:: WHAT YOU WILL DO ::
Return every record below exactly as written, but leave out the pictures.

--- DATA SECTION ---

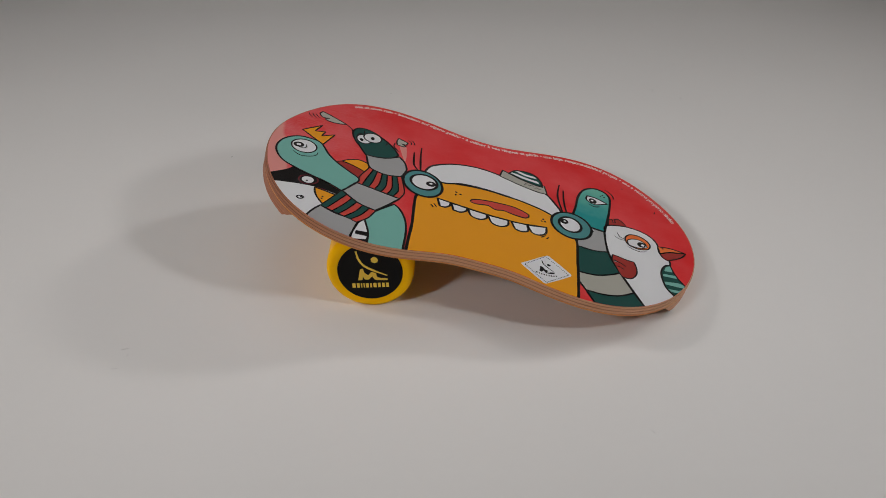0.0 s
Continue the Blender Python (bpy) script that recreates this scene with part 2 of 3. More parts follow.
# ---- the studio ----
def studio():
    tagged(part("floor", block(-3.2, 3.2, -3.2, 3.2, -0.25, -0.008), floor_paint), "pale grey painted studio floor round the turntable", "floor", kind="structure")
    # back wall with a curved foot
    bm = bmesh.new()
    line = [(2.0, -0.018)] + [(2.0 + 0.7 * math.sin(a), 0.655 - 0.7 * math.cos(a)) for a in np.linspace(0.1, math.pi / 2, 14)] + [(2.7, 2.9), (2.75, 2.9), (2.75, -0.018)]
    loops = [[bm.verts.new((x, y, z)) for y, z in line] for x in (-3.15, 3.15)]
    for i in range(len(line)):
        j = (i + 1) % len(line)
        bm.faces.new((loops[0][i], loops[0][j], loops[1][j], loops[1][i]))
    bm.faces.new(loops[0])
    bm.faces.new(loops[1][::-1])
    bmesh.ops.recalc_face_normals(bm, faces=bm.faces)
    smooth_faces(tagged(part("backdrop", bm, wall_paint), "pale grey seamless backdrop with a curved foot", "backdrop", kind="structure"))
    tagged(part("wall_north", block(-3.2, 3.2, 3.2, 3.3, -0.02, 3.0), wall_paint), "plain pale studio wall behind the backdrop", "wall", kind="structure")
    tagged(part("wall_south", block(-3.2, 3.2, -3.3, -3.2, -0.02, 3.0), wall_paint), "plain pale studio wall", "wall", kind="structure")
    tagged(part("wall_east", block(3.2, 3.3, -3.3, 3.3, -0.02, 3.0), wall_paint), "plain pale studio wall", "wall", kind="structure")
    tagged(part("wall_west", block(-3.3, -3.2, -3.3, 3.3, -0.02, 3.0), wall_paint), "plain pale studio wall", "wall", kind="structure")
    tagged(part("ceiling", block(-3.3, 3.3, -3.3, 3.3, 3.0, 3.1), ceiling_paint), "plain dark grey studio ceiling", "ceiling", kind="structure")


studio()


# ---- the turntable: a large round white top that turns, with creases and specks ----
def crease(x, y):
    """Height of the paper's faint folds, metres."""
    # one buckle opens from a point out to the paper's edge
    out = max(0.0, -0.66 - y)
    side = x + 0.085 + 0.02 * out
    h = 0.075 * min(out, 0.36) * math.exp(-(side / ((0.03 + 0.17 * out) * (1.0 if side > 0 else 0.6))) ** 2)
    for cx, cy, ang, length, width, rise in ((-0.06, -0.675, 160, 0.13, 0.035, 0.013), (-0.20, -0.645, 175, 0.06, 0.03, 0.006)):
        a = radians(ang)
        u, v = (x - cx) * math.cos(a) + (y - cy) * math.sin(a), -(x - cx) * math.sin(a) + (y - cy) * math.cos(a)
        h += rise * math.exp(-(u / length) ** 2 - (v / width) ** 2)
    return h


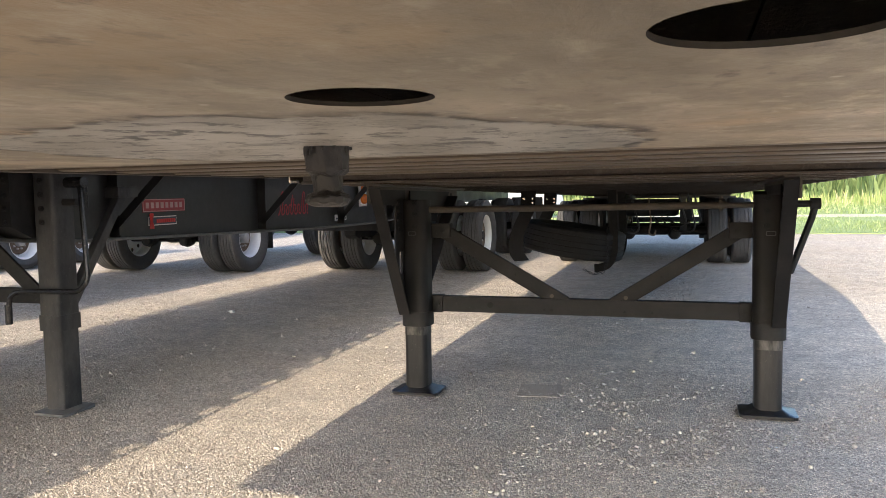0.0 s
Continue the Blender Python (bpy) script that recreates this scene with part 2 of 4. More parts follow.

---

:: ANSWER FOR THIS EXERCISE ::
0.0 s
Continue the Blender Python (bpy) script that recreates this scene with part 2 of 3. More parts follow.
# ---- the studio ----
def studio():
    tagged(part("floor", block(-3.2, 3.2, -3.2, 3.2, -0.25, -0.008), floor_paint), "pale grey painted studio floor round the turntable", "floor", kind="structure")
    # back wall with a curved foot
    bm = bmesh.new()
    line = [(2.0, -0.018)] + [(2.0 + 0.7 * math.sin(a), 0.655 - 0.7 * math.cos(a)) for a in np.linspace(0.1, math.pi / 2, 14)] + [(2.7, 2.9), (2.75, 2.9), (2.75, -0.018)]
    loops = [[bm.verts.new((x, y, z)) for y, z in line] for x in (-3.15, 3.15)]
    for i in range(len(line)):
        j = (i + 1) % len(line)
        bm.faces.new((loops[0][i], loops[0][j], loops[1][j], loops[1][i]))
    bm.faces.new(loops[0])
    bm.faces.new(loops[1][::-1])
    bmesh.ops.recalc_face_normals(bm, faces=bm.faces)
    smooth_faces(tagged(part("backdrop", bm, wall_paint), "pale grey seamless backdrop with a curved foot", "backdrop", kind="structure"))
    tagged(part("wall_north", block(-3.2, 3.2, 3.2, 3.3, -0.02, 3.0), wall_paint), "plain pale studio wall behind the backdrop", "wall", kind="structure")
    tagged(part("wall_south", block(-3.2, 3.2, -3.3, -3.2, -0.02, 3.0), wall_paint), "plain pale studio wall", "wall", kind="structure")
    tagged(part("wall_east", block(3.2, 3.3, -3.3, 3.3, -0.02, 3.0), wall_paint), "plain pale studio wall", "wall", kind="structure")
    tagged(part("wall_west", block(-3.3, -3.2, -3.3, 3.3, -0.02, 3.0), wall_paint), "plain pale studio wall", "wall", kind="structure")
    tagged(part("ceiling", block(-3.3, 3.3, -3.3, 3.3, 3.0, 3.1), ceiling_paint), "plain dark grey studio ceiling", "ceiling", kind="structure")


studio()


# ---- the turntable: a large round white top that turns, with creases and specks ----
def crease(x, y):
    """Height of the paper's faint folds, metres."""
    # one buckle opens from a point out to the paper's edge
    out = max(0.0, -0.66 - y)
    side = x + 0.085 + 0.02 * out
    h = 0.075 * min(out, 0.36) * math.exp(-(side / ((0.03 + 0.17 * out) * (1.0 if side > 0 else 0.6))) ** 2)
    for cx, cy, ang, length, width, rise in ((-0.06, -0.675, 160, 0.13, 0.035, 0.013), (-0.20, -0.645, 175, 0.06, 0.03, 0.006)):
        a = radians(ang)
        u, v = (x - cx) * math.cos(a) + (y - cy) * math.sin(a), -(x - cx) * math.sin(a) + (y - cy) * math.cos(a)
        h += rise * math.exp(-(u / length) ** 2 - (v / width) ** 2)
    return h


0.0 s
Continue the Blender Python (bpy) script that recreates this scene with part 2 of 4. More parts follow.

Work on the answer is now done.